## WHAT YOU NEED TO DO
Select the lines below containing the word "Vector".

(Scene script records)
....

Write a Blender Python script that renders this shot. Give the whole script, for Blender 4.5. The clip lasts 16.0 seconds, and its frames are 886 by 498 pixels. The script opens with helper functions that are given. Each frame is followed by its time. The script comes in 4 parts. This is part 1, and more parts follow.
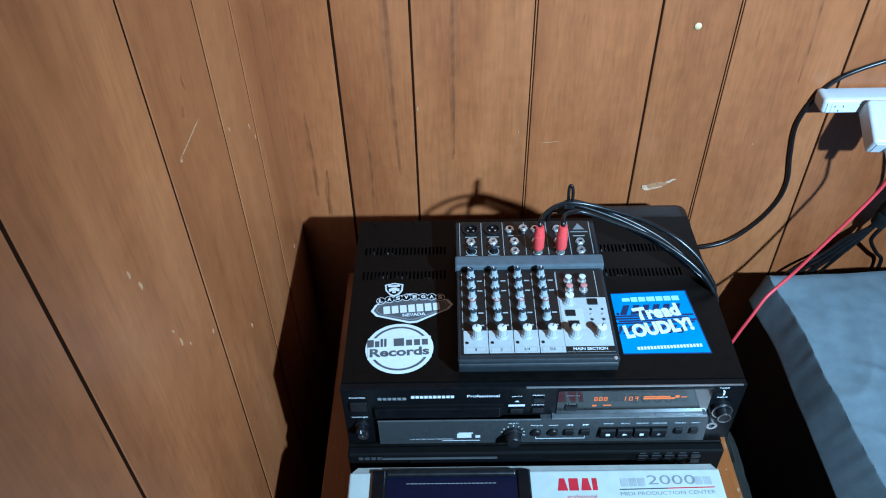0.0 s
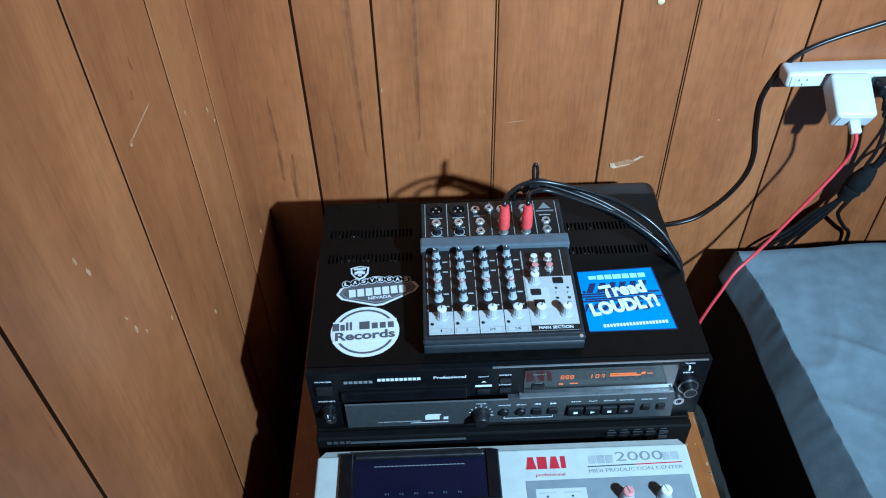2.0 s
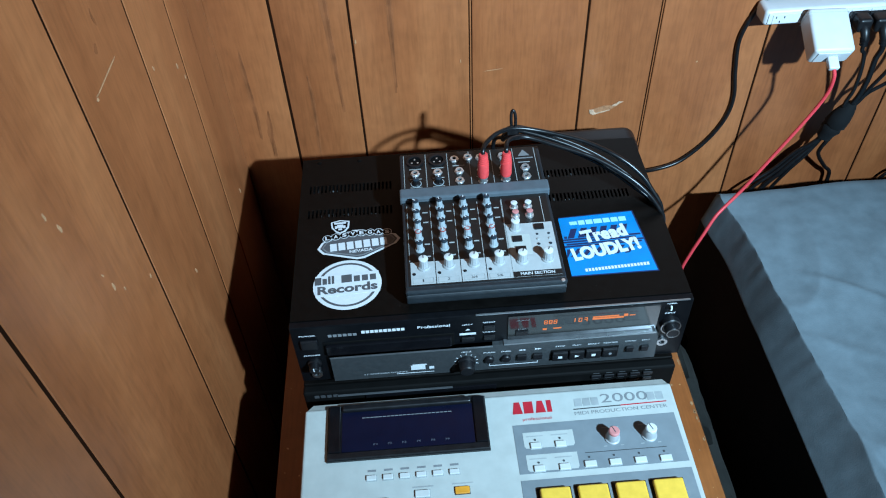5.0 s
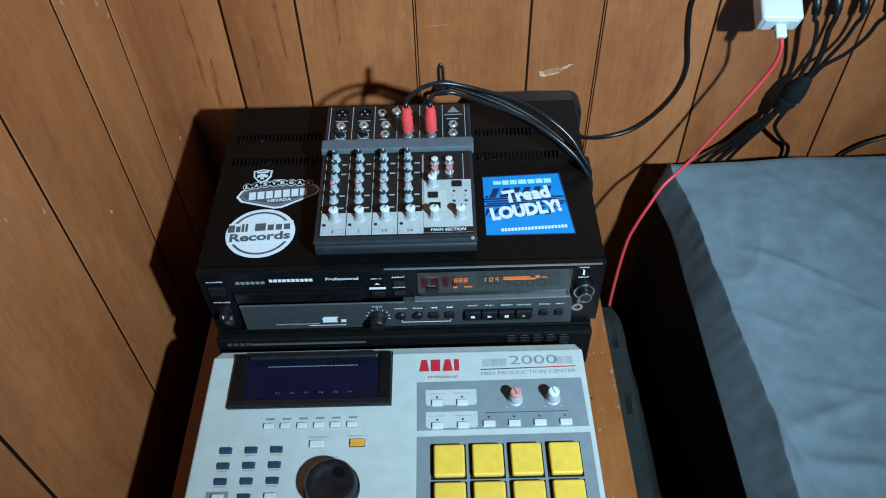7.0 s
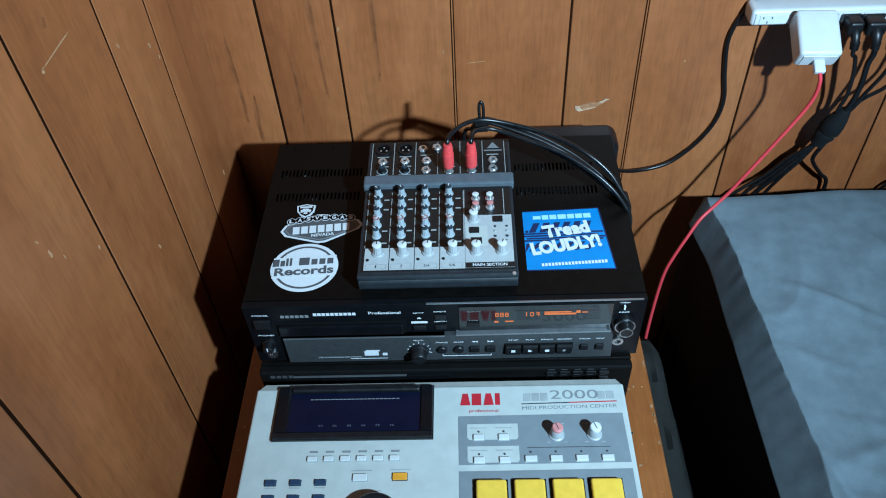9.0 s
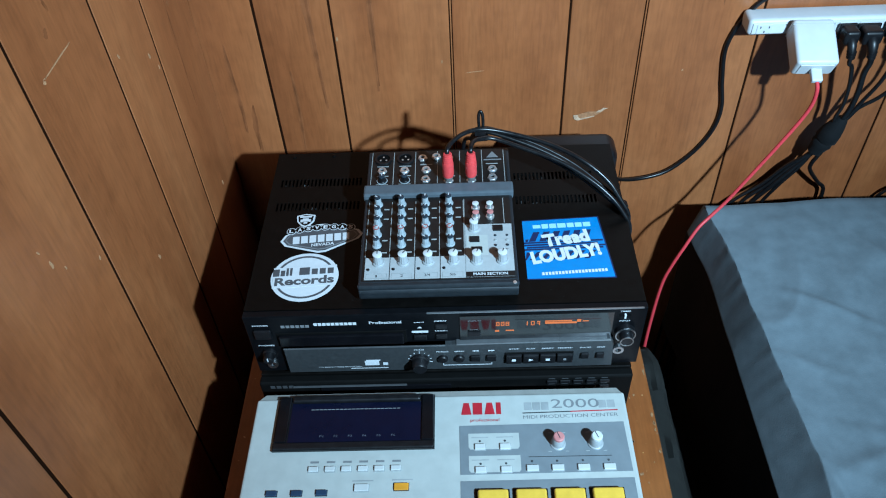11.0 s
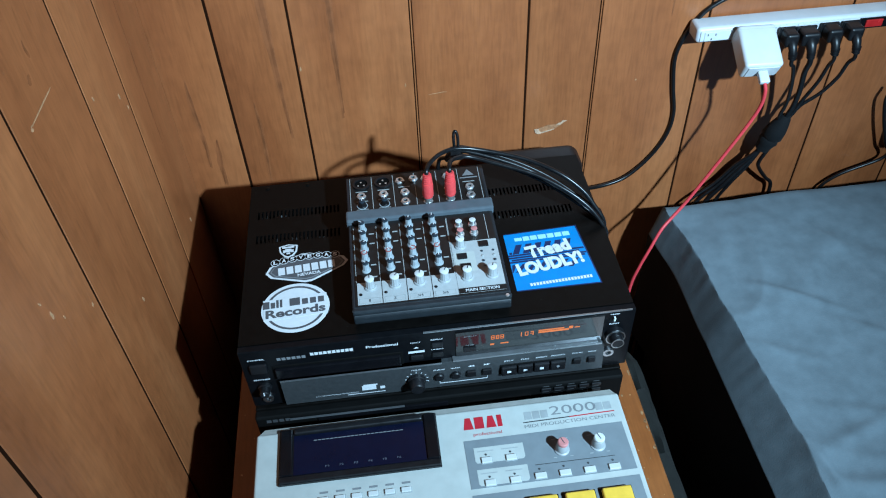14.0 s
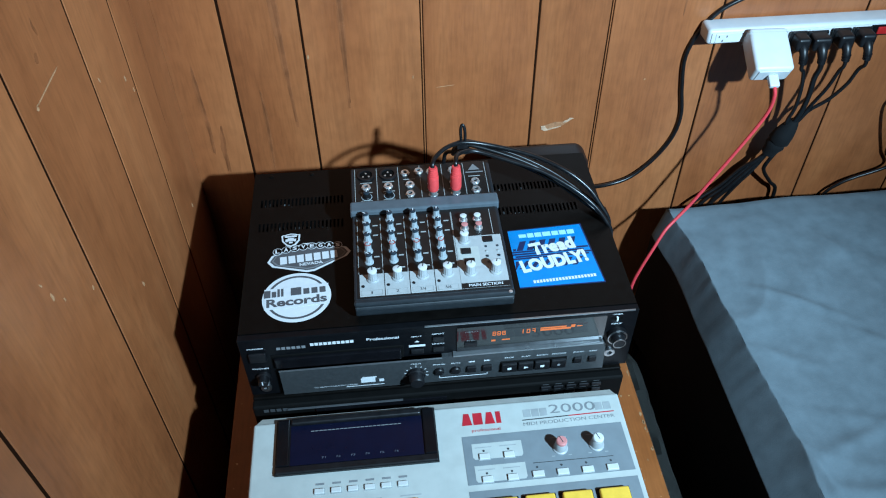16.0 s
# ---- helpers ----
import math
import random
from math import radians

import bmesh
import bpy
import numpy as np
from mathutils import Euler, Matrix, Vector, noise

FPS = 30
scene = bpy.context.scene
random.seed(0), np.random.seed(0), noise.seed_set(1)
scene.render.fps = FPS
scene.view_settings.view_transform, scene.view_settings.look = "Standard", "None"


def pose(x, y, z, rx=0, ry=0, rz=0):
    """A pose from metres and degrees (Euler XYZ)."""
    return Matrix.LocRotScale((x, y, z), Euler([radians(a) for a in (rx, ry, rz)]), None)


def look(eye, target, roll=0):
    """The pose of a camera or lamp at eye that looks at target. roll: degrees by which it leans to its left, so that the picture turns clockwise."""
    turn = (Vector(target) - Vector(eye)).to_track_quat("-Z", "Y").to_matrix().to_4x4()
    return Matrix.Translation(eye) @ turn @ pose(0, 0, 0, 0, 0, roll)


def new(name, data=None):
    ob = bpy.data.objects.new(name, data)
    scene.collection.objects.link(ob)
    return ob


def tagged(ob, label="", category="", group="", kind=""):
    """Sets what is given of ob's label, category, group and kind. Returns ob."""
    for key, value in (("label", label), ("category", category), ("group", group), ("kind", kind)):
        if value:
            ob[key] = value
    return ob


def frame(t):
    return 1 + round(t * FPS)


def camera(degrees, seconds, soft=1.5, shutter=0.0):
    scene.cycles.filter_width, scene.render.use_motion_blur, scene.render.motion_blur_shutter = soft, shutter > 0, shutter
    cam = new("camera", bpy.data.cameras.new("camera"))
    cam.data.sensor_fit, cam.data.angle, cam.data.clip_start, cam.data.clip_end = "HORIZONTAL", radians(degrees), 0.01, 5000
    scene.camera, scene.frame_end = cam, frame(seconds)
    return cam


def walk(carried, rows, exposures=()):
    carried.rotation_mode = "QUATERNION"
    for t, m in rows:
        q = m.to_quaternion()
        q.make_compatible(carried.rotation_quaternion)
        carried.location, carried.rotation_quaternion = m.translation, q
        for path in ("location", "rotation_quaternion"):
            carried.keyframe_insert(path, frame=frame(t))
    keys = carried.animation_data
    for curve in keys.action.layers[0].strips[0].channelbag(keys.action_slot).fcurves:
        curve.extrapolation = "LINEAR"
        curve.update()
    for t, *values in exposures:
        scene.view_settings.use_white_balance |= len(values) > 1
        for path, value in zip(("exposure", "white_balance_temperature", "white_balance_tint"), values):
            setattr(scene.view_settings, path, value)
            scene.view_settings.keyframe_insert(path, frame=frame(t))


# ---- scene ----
cam = camera(59.0, 16.0, soft=1.1)
PATH = [
    (0, (-0.107, -0.574, 1.552), (-0.128, 0.899, 0.199), -1.4),
    (0.5, (-0.113, -0.573, 1.554), (-0.124, 0.898, 0.198), -1.1),
    (1, (-0.104, -0.575, 1.555), (-0.127, 0.9, 0.204), -1.6),
    (1.5, (-0.096, -0.57, 1.551), (-0.102, 0.904, 0.199), -2.2),
    (2, (-0.083, -0.572, 1.543), (-0.063, 0.874, 0.161), -1.5),
    (2.5, (-0.076, -0.576, 1.542), (-0.048, 0.848, 0.138), -1.0),
    (3, (-0.071, -0.577, 1.539), (-0.048, 0.839, 0.126), -1.1),
    (3.2, (-0.074, -0.567, 1.534), (-0.043, 0.815, 0.089), -0.7),
    (5.3, (-0.073, -0.589, 1.529), (-0.029, 0.785, 0.077), -3.0),
    (5.5, (-0.064, -0.596, 1.53), (-0.013, 0.776, 0.075), -2.0),
    (6, (-0.03, -0.606, 1.519), (0.007, 0.769, 0.067), -1.3),
    (6.5, (0.024, -0.592, 1.49), (0.051, 0.756, 0.013), -1.2),
    (7, (0.055, -0.594, 1.502), (0.045, 0.733, 0.006), -1.8),
    (7.5, (0.062, -0.573, 1.498), (-0.008, 0.755, 0.003), -3.2),
    (8, (0.054, -0.576, 1.499), (0.002, 0.754, 0.007), -2.4),
    (8.5, (0.047, -0.588, 1.518), (-0.013, 0.763, 0.044), -3.0),
    (9, (0.036, -0.594, 1.518), (-0.037, 0.783, 0.069), -3.6),
    (11.5, (0.026, -0.593, 1.52), (-0.031, 0.799, 0.085), -3.3),
    (12, (0.009, -0.587, 1.518), (-0.043, 0.81, 0.088), -3.3),
    (12.5, (-0.014, -0.579, 1.531), (-0.024, 0.839, 0.121), -4.6),
    (13, (-0.015, -0.587, 1.531), (0.043, 0.832, 0.123), -4.7),
    (13.5, (-0.027, -0.6, 1.534), (0.06, 0.831, 0.139), -4.4),
    (14, (-0.042, -0.6, 1.531), (0.078, 0.818, 0.126), -2.7),
    (14.5, (-0.055, -0.599, 1.53), (0.1, 0.81, 0.119), -0.6),
    (15, (-0.057, -0.597, 1.531), (0.07, 0.817, 0.123), -0.7),
    (15.5, (-0.05, -0.593, 1.526), (0.073, 0.825, 0.121), -1.1),
    (16, (-0.051, -0.595, 1.526), (0.077, 0.813, 0.111), -0.6),
]
walk(cam, [(t, look(eye, target, roll)) for t, eye, target, roll in PATH],
     [(0.0, 0.03, 5400, 10), (1.5, 0.0, 5450, 10), (3.0, -0.04, 5700, 10), (5.0, -0.1, 5900, 10), (7.0, -0.30, 6150, 10), (9.0, -0.28, 5900, 10), (12.5, -0.23, 5850, 10), (16.0, -0.16, 5900, 10)])

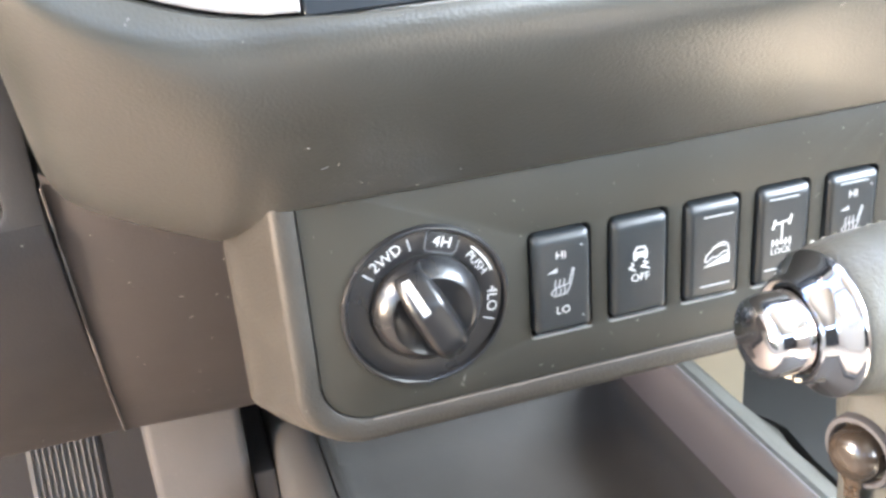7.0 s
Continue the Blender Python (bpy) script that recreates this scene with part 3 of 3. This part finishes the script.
def seat_heater(bm, du):
    stroke(bm, [(0.0046 + du, 0.0062), (0.0030 + du, 0.0000), (-0.0026 + du, -0.0010), (-0.0044 + du, -0.0030), (-0.0030 + du, -0.0044), (0.0020 + du, -0.0040), (0.0036 + du, -0.0010)], 0.00045, SY)
    stroke(bm, [(0.0046 + du, 0.0062), (0.0052 + du, 0.0058), (0.0036 + du, -0.0010)], 0.0004, SY)
    for k in range(3):
        stroke(bm, [(-0.0024 + du + 0.0018 * k, 0.0022), (-0.0028 + du + 0.0018 * k, 0.0000), (-0.0022 + du + 0.0018 * k, -0.0020), (-0.0026 + du + 0.0018 * k, -0.0042)], 0.0004, SY)
    prism(bm, [(-0.0056 + du, 0.0054), (-0.0016 + du, 0.0072), (-0.0016 + du, 0.0054)], SY)


for n, x in ((0, SX[0]), (4, SX[4])):
    sw = rocker(x, SZ, "dark slate seat heater rocker switch marked high and low")
    lettering("HI", 0.0046, -0.0008, 0.0122, SY, M_WHITE, sw, bold=0.00001)
    lettering("LO", 0.0046, -0.0004, -0.0108, SY, M_WHITE, sw, bold=0.00001)
    bm = bmesh.new()
    seat_heater(bm, -0.0008)
    part("symbol", bm, M_GREYPRINT, sw, "grey seat symbol")
    print_dot(sw, 0.0076, 0.0150)
    print_dot(sw, 0.0078, -0.0146)
    if n == 4:
        print_bar(sw, (-0.0070, 0.0056, 0.0172))

sw = rocker(SX[1], SZ, "dark slate stability control off switch")
bm = bmesh.new()
stroke(bm, [(-0.0032, 0.0064), (-0.0020, 0.0086), (0.0012, 0.0086), (0.0024, 0.0064)], 0.0007, SY, True)
prism(bm, [(-0.0034, 0.0044), (0.0026, 0.0044), (0.0026, 0.0064), (-0.0034, 0.0064)], SY)
for s in (-1, 1):
    prism(bm, [(-0.0004 + 0.0022 * s - 0.0007, 0.0034), (-0.0004 + 0.0022 * s + 0.0007, 0.0034), (-0.0004 + 0.0022 * s + 0.0007, 0.0044), (-0.0004 + 0.0022 * s - 0.0007, 0.0044)], SY)
    stroke(bm, [(-0.0040 + 0.0026 + 0.0026 * s, 0.0024), (-0.0004 + 0.0030 * s, 0.0016), (-0.0014 + 0.0026 * s - 0.0010, 0.0004), (0.0002 + 0.0030 * s, -0.0008)], 0.0007, SY)
part("symbol", bm, M_WHITE, sw, "white skidding car symbol")
lettering("OFF", 0.0046, -0.0004, -0.0042, SY, M_WHITE, sw, bold=0.00003)

sw = rocker(SX[2], SZ, "dark slate hill descent switch")
bm = bmesh.new()
prism(bm, [(-0.0046, -0.0063), (0.0068, -0.0056), (0.0068, -0.0017)], SY)
stroke(bm, [(-0.0041, -0.0037), (-0.0036, -0.0014), (-0.0018, -0.0002), (-0.0004, 0.0016), (0.0020, 0.0029), (0.0040, 0.0032), (0.0056, 0.0024), (0.0064, 0.0004), (0.0063, -0.0012)], 0.0005, SY)
stroke(bm, [(-0.0041, -0.0040), (-0.0026, -0.0042), (-0.0018, -0.0030), (-0.0006, -0.0024), (0.0008, -0.0030), (0.0030, -0.0016), (0.0044, -0.0008), (0.0058, -0.0010)], 0.0005, SY)
stroke(bm, [(0.0002, 0.0012), (0.0026, 0.0022), (0.0048, 0.0016)], 0.0004, SY)
part("symbol", bm, M_WHITE, sw, "white car on a slope symbol")
for span in ((-0.0048, 0.0076, 0.0150), (-0.0056, 0.0070, -0.0148)):
    print_bar(sw, span)

sw = rocker(SX[3], SZ, "dark slate differential lock switch")
bm = bmesh.new()
stroke(bm, [(-0.0050, 0.0056), (0.0022, 0.0070)], 0.0006, SY)
stroke(bm, [(-0.0056, 0.0042), (-0.0048, 0.0072)], 0.0010, SY)
stroke(bm, [(0.0018, 0.0054), (0.0026, 0.0084)], 0.0010, SY)
stroke(bm, [(-0.0014, 0.0064), (-0.0014, -0.0024)], 0.0006, SY)
stroke(bm, [(-0.0052, -0.0024), (0.0024, -0.0024)], 0.0005, SY)
for k in (-0.0054, -0.0034, 0.0006, 0.0026):
    stroke(bm, [(k, -0.0036), (k, -0.0012)], 0.0007, SY)
dot(bm, -0.0014, -0.0024, 0.0009, SY)
part("symbol", bm, M_WHITE, sw, "white axle symbol")
lettering("LOCK", 0.0036, -0.0014, -0.0062, SY, M_WHITE, sw, bold=0.00004)
for span in ((-0.0076, 0.0052, 0.0166), (-0.0084, -0.0010, -0.0140)):
    print_bar(sw, span)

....

## COMPLETE OUTPUT
from mathutils import Euler, Matrix, Vector, noise
    turn = (Vector(target) - Vector(eye)).to_track_quat("-Z", "Y").to_matrix().to_4x4()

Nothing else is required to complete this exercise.